Data Interface Packet Format:
For read calls, you must set a 17 Byte (octet) size buffer. This buffer always has this data format:
Byte 0 : Button and status information.
Byte 1 : X-Hi
Byte 2 : X-Lo
Byte 3 : Y-Hi
Byte 4 : Y-Lo
Byte 5 : RAW-X-Hi
Byte 6 : RAW-X-Lo
Byte 7 : RAW-Y-Hi
Byte 8 : RAW-Y-Lo
Byte 9 : CAL-X-Min-hi
Byte 10 : CAL-X-Min-Lo
Byte 11 : CAL-X-Max-hi
Byte 12 : CAL-X-Max-Lo
Byte 13 : CAL-Y-Min-hi
Byte 14 : CAL-Y-Min-Lo
Byte 15 : CAL-Y-Max-hi
Byte 16 : CAL-Y-Max-Lo
For calculate X or Y value, use " Hi * 256 + Lo " formula.
RAW* Values, show raw data as readed from controller.
CAL* Values, only valid for Status (Byte 0) is 64 and store Mode 2 (Lineer) Calibration data Min and Max Values.
Byte 1, Button and Status:
Bit 1 (LSB) : (0x01, 1) TouchStatus. If user hit touchscreen, this bit is "1".
Bit 5 : (0x10, 16) If "1" then TouchStatus Valid.
Bit 6 : (0x20, 32) Driver in calibration mode.
Bit 7 : (0x40, 64) CAL* Values valid. Packet is a "CAL_DATA" Packet.
If you receive a CAL_DATA Packet, don't process Touch and Coordinate value. Coordinates show last reported value from controller.
If Bit 6 is set, only touch information is valid.

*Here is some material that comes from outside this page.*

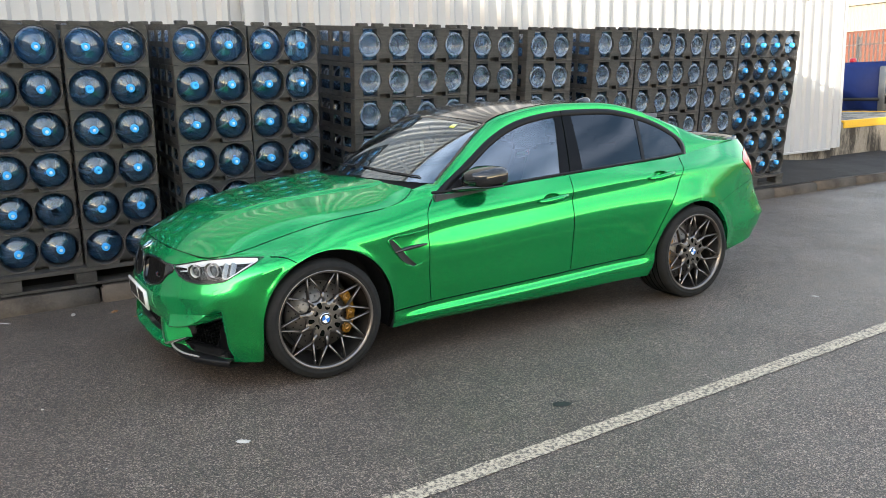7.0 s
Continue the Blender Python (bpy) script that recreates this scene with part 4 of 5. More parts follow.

Point values stored with Touch as released.
Driver report all raw packets to legacy mouse interface. Normally this event occurs 30 times for second. But driver state is calibration mode (Bit 6 = 1) only touch and release events reported.
All other bits as reserved and must be unuse.
Calibration Method:
You must use "c*" or "Cn" packets for start calibration. If you don't use a calibration tool, press and release points two times. After set all points, you send a "z" to control channel and read data interface for calibration point settings.
Control/Data interface is a shareable file. A Process can be open for writing and other process can open for reading. But, CAL_DATA packets only send one time. This reason can be make a race condition.
See README.Calibration file for details.